The scope of accommodations provided by PLNU are based on official medical documentation, availability of resources, personnel, and discretion of the director of the DRC. In compliance with university policy, students with disabilities may be eligible for one or more of the following accommodations.
In general, an accommodation is a change in the learning environment to provide equal opportunity for academic or physical accessibility. The nature of the accommodation is considered individually, using recommendations in the documentation of the disability. Accommodations are to be reasonable, not impose an undue hardship on the operation of the program, and not fundamentally alter the academic and technical standards. Also, accommodations such as note-takers are not in lieu of classroom attendance and participation.
Possible academic accommodations at PLNU may include, but are not limited to:
- Electronic Textbooks
- Exams: Alternative Environment
- Exams: Time Extensions
- Note-taking Assistance
- Reader Services
- Recording Lectures
- Reduced Course Load
- Assistive Technology
Non-academic accommodations are related to activities and services not found in the classroom, yet support an equitable campus environment. The nature of the accommodation is to provide a qualified individual with an equal opportunity and access.
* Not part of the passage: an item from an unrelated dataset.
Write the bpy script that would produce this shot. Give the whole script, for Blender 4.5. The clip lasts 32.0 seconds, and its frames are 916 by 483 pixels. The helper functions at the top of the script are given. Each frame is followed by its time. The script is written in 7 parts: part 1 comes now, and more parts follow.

Possible non-academic accommodations at PLNU may include, but are not limited to:
The Live Well program at PLNU provides students with individualized meal planning assistance. In conjunction with the partnership between Sodexo Dining Services and the DRC, this program is administered by PLNU's registered dietitian.
Do you have food allergies, sensitivities, or intolerances? You can work alongside the registered dietitian to have your needs met in the dining hall.
To get started:
- Submit official medical documentation related to your dietary needs to the DRC.
- Schedule an appointment with the registered dietitian in the Wellness Center.
You are encouraged to learn more about managing your food allergies, sensitivities, and intolerances by visiting the Food Allergy Research & Education (FARE) website.
Our campus dining facilities are equipped and dedicated to providing safe, healthy, and delicious options for students who have food allergies, Celiac disease, and other dietary needs. Dining managers and chefs are certified through the National Foundation for Celiac Awareness Great Kitchens© program to accommodate a gluten-free diet.
Housing Placement Considerations
All requests for disability housing accommodations must be submitted to the DRC for review by February 15 for fall semester housing placement and by November 15 for spring semester. New students may make housing accommodation requests following admission to the university.
Expectations and Conduct
Students with disabilities are expected to meet at least the minimal academic standards, as well as the technical standards of university programs as described in the student handbook, undergraduate catalog, and/or faculty syllabi. This includes meeting the university's grade point average and academic progress standards. Qualified students will receive reasonable accommodations to provide equal access toward progression to academic and technical standards.